### OBJECTIVE
Take the data below and extract the lines from the one with "import math" to the one with "scene.render.fps = FPS", inclusive, exactly as written.

### 3D scene code data
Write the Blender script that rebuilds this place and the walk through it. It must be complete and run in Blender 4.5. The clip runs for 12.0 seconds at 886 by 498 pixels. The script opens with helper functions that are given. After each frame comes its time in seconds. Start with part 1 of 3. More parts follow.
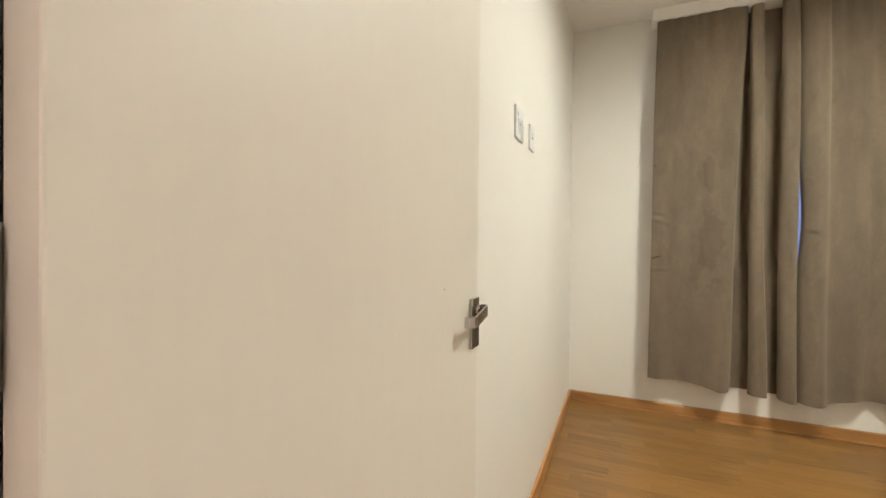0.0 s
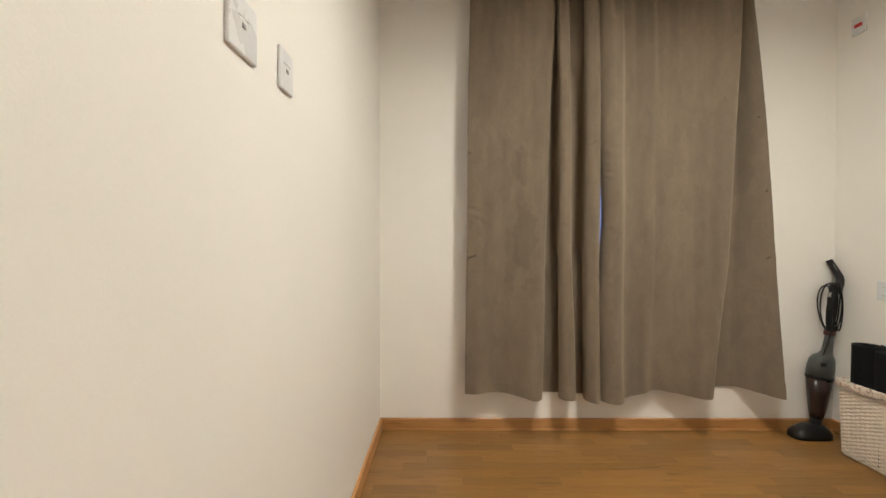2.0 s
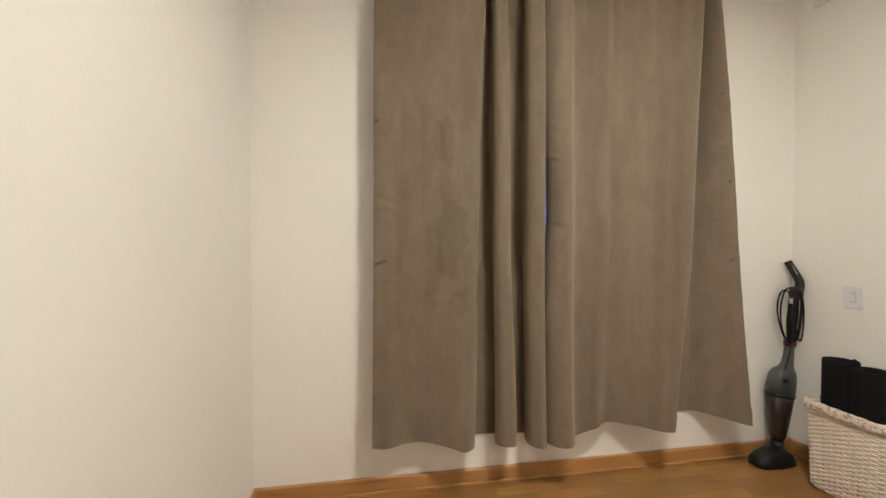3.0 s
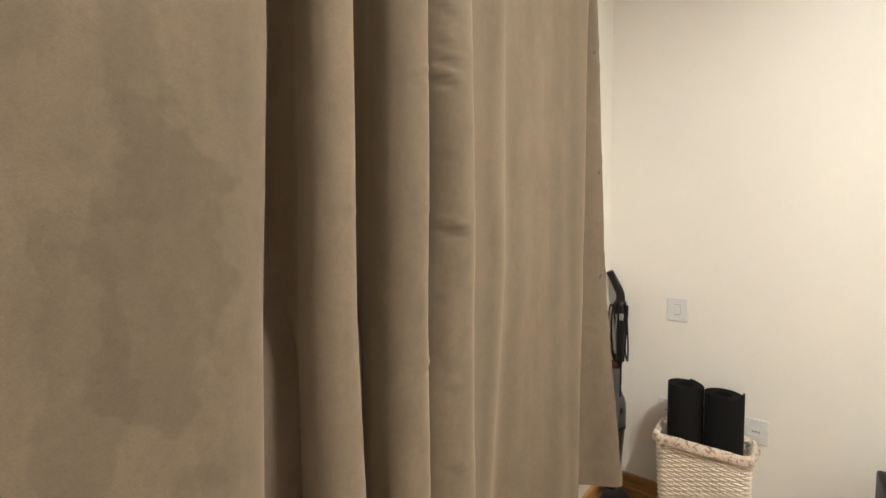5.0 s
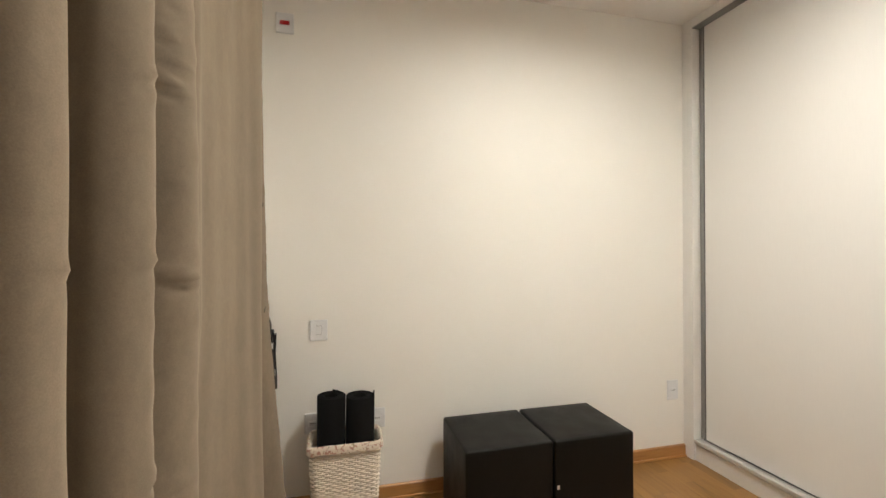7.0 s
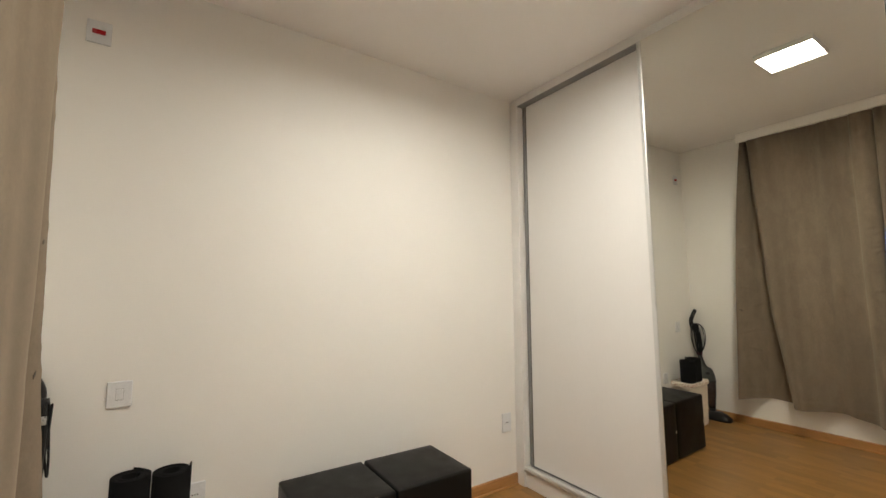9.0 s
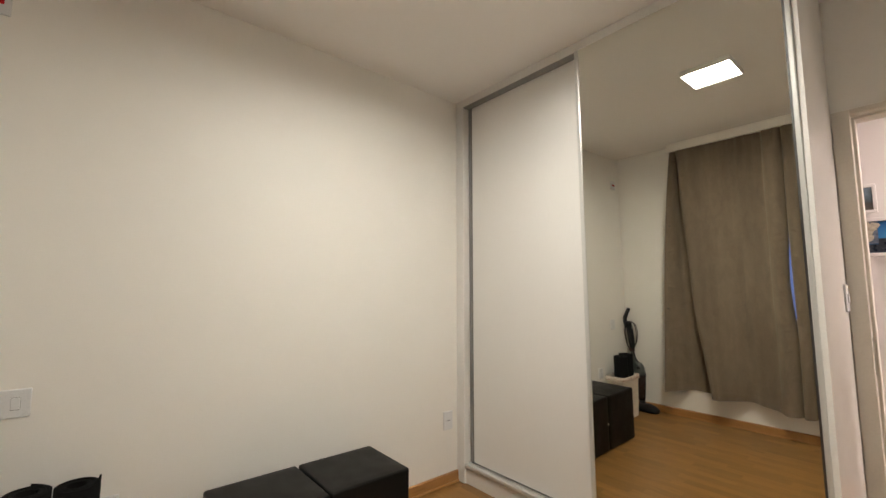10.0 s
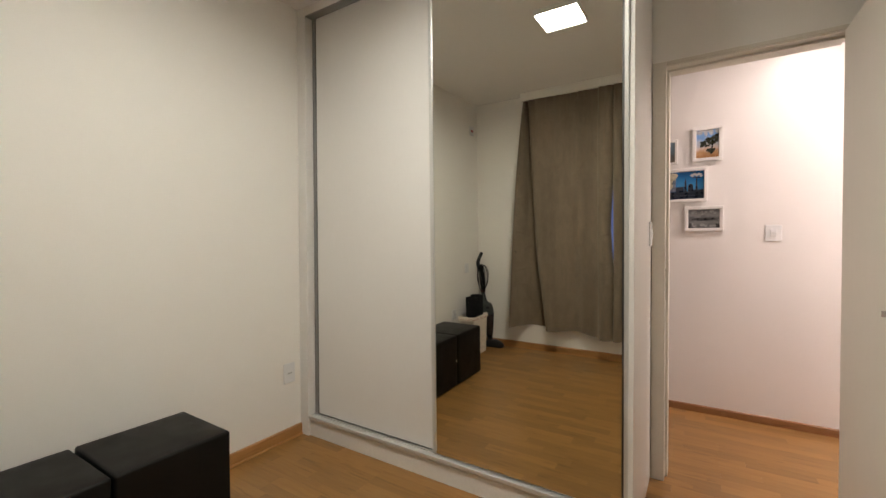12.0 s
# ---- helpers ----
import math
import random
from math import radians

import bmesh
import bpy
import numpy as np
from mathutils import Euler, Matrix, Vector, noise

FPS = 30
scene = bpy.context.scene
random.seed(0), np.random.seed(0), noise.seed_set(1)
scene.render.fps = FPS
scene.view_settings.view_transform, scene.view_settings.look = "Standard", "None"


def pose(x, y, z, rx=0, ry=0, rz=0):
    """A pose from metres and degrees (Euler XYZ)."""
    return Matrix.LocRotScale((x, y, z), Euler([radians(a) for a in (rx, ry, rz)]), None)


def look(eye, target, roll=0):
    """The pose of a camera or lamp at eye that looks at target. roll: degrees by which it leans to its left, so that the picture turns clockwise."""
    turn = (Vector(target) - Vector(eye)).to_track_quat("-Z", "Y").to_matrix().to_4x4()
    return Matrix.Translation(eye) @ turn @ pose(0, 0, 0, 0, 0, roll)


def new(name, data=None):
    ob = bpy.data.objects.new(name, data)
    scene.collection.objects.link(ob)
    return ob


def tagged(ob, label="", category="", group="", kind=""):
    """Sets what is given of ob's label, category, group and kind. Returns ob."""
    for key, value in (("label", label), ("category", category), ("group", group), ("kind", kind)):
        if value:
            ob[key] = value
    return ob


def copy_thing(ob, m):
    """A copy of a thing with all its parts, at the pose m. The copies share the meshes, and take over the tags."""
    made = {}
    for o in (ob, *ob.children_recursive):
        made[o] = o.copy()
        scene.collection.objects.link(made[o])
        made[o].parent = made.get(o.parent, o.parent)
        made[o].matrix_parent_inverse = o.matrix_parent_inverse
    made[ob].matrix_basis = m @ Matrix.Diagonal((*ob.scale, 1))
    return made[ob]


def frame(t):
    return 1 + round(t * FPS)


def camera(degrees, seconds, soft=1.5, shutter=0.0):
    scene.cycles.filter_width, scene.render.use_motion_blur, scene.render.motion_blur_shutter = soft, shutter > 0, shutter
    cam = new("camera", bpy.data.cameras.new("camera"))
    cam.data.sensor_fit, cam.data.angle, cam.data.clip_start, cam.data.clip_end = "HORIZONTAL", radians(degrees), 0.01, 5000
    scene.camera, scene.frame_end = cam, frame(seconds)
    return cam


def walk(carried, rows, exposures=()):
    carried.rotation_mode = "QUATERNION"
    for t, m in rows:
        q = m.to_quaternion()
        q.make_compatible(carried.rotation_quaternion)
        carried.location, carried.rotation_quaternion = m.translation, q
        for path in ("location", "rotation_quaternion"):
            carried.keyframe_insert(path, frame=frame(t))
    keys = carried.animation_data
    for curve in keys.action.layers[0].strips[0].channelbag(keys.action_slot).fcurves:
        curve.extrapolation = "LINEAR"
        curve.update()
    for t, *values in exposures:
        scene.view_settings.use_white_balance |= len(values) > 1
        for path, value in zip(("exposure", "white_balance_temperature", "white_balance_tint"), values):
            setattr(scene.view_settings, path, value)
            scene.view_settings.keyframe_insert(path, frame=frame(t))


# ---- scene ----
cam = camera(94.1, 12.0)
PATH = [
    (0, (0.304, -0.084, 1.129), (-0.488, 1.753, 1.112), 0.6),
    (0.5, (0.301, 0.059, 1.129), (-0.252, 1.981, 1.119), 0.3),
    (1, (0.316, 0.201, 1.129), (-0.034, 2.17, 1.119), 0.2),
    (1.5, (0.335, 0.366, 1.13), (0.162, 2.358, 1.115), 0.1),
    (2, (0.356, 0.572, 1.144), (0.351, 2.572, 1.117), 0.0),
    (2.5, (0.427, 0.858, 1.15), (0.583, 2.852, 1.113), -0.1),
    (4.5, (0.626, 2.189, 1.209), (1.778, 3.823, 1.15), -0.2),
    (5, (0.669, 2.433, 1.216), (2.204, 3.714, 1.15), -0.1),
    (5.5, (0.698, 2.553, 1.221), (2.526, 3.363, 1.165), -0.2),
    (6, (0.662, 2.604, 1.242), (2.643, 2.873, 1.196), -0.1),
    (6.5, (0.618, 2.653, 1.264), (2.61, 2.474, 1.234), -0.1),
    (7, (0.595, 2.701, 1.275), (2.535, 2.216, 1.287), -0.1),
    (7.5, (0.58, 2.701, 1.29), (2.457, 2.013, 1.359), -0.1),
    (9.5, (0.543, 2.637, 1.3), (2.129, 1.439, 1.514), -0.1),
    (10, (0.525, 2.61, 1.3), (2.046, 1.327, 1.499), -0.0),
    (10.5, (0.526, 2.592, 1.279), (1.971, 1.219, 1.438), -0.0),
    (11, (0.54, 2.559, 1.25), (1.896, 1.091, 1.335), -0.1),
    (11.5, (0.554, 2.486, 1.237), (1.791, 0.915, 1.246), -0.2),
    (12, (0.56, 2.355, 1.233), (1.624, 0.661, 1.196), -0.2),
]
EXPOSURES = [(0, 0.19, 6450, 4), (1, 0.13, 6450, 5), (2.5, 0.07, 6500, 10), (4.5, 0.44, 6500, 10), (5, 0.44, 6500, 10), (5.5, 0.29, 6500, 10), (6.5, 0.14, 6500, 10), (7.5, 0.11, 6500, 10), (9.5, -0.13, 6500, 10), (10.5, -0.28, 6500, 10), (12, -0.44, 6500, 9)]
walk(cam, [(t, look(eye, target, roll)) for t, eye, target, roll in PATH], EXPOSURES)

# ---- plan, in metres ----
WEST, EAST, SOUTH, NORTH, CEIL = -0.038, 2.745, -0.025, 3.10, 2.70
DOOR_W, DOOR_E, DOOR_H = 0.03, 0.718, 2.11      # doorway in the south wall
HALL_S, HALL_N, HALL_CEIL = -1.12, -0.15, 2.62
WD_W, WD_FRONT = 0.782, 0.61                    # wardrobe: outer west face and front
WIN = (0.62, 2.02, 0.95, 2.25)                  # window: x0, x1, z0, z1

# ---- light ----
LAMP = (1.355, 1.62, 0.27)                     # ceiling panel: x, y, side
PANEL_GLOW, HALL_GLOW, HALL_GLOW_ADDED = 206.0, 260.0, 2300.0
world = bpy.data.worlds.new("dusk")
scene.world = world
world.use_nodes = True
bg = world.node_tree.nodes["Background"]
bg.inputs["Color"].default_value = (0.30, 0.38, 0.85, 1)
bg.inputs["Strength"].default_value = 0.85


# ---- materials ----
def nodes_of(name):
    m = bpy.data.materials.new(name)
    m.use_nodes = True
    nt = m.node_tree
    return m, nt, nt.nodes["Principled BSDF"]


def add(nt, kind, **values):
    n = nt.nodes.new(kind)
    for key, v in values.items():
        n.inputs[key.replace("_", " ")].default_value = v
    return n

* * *

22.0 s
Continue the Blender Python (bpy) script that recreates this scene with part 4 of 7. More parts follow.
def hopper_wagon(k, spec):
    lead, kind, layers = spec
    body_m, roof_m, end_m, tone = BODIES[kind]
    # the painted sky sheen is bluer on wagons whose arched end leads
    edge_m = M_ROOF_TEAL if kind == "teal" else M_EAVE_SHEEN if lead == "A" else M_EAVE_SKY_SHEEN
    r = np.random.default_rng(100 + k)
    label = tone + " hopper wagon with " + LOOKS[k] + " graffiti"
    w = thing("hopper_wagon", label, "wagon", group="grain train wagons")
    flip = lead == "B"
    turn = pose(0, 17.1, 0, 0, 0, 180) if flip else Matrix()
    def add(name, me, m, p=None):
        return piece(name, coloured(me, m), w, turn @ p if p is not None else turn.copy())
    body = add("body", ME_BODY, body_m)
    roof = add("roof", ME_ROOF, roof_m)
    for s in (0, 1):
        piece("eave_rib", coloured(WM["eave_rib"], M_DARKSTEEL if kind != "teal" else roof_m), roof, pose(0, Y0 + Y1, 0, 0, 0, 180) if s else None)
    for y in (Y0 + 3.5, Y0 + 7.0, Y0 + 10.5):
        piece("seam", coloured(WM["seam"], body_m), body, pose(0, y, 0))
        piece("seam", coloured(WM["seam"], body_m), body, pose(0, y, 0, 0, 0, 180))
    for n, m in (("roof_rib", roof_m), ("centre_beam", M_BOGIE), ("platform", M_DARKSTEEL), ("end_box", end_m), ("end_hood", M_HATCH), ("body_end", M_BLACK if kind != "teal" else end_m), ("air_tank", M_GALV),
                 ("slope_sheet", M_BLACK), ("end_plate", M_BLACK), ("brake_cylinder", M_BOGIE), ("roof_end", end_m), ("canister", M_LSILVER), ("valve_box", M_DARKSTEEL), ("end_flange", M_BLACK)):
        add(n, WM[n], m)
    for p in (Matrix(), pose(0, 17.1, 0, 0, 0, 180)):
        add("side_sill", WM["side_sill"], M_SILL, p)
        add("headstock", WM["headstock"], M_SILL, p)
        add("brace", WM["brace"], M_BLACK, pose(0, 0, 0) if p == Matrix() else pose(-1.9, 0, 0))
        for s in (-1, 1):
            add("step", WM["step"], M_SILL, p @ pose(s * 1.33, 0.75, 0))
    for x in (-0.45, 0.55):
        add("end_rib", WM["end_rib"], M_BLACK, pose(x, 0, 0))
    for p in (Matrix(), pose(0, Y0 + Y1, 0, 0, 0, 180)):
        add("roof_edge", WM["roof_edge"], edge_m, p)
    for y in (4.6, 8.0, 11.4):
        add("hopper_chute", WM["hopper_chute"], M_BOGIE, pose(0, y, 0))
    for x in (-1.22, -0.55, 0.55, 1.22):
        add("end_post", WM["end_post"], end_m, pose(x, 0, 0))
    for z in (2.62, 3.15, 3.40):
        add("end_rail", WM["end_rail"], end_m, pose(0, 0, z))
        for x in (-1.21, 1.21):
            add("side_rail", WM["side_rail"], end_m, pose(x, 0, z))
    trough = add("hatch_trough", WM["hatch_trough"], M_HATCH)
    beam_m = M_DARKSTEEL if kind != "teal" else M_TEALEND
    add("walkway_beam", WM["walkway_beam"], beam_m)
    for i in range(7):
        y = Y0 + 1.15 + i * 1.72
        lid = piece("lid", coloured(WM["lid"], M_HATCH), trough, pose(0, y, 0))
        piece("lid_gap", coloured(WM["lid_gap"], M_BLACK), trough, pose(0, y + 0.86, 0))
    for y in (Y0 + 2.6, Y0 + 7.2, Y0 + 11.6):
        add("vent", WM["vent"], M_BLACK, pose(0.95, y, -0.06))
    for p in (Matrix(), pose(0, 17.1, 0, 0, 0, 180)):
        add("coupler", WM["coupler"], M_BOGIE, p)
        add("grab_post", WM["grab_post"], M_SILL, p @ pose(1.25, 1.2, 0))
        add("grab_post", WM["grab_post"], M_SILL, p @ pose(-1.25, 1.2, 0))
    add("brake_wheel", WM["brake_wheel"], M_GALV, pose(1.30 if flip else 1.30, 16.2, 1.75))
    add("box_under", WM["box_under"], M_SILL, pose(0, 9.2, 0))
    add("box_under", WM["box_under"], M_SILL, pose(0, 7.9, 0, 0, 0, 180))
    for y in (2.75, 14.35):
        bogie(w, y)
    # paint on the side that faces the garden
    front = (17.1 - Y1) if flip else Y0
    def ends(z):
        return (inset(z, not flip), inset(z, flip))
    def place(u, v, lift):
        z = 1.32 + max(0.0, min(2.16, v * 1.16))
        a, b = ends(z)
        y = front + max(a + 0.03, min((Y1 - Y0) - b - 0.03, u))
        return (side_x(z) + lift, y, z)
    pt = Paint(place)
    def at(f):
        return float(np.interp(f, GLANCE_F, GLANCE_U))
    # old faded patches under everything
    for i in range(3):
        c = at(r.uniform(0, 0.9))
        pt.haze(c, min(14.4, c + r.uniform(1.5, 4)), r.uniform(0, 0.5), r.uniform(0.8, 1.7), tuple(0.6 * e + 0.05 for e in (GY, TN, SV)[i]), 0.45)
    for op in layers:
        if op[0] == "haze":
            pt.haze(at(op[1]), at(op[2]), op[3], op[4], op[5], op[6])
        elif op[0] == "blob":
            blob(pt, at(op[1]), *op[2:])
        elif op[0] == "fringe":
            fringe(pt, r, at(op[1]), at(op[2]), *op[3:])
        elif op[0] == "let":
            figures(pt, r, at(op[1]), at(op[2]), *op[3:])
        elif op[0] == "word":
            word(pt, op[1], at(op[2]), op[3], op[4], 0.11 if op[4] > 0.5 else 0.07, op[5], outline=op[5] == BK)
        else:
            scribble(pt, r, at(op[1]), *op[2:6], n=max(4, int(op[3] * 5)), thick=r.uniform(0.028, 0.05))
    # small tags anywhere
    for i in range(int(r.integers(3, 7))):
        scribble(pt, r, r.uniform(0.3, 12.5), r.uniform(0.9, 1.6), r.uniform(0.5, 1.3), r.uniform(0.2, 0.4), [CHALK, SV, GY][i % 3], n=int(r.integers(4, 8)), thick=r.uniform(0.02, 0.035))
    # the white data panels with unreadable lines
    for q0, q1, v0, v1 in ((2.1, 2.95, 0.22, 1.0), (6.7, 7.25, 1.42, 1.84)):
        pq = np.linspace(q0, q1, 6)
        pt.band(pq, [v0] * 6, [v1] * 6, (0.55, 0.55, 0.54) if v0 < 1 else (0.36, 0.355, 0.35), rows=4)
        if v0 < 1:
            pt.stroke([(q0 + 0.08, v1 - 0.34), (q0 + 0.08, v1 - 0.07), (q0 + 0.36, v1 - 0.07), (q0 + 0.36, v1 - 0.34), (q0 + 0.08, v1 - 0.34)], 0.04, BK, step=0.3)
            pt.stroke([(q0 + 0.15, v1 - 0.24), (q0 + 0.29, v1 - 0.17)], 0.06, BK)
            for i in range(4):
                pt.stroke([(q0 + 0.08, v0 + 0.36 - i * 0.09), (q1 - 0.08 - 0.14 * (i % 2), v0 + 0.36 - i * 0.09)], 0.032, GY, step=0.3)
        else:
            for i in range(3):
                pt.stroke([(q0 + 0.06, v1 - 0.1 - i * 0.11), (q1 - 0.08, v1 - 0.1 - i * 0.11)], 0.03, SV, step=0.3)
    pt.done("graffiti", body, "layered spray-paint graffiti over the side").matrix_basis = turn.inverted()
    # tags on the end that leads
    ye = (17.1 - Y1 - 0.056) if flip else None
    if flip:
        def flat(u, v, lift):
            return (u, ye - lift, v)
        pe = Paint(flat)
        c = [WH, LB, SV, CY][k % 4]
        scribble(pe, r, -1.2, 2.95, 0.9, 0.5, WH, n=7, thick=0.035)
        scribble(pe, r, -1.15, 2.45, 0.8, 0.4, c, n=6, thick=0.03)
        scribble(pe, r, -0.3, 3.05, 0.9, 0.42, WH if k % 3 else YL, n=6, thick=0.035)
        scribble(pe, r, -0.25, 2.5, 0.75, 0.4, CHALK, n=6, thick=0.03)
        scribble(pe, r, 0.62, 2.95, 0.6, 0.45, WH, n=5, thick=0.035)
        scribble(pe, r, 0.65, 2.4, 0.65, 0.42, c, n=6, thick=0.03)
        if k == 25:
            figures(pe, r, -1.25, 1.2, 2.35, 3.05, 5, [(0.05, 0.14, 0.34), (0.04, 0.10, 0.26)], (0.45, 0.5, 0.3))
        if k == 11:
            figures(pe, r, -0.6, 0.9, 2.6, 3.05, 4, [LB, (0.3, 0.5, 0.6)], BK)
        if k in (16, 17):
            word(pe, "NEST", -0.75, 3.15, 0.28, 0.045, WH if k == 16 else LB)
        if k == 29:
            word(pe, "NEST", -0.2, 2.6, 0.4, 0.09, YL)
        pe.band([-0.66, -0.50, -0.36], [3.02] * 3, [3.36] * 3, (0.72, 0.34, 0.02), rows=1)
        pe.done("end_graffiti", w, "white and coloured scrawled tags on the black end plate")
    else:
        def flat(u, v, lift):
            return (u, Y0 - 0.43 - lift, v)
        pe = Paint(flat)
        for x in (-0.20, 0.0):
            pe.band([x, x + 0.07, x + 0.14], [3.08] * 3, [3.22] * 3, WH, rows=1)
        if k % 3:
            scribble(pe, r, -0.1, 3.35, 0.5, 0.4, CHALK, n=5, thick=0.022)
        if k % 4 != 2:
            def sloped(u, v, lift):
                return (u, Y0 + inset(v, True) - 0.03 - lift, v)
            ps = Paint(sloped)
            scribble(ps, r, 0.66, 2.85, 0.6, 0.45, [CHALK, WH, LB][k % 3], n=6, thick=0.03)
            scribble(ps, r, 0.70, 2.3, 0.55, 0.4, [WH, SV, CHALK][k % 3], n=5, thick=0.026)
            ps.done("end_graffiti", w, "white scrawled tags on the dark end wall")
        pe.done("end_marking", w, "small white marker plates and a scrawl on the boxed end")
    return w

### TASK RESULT
import math
import random
from math import radians

import bmesh
import bpy
import numpy as np
from mathutils import Euler, Matrix, Vector, noise

FPS = 30
scene = bpy.context.scene
random.seed(0), np.random.seed(0), noise.seed_set(1)
scene.render.fps = FPS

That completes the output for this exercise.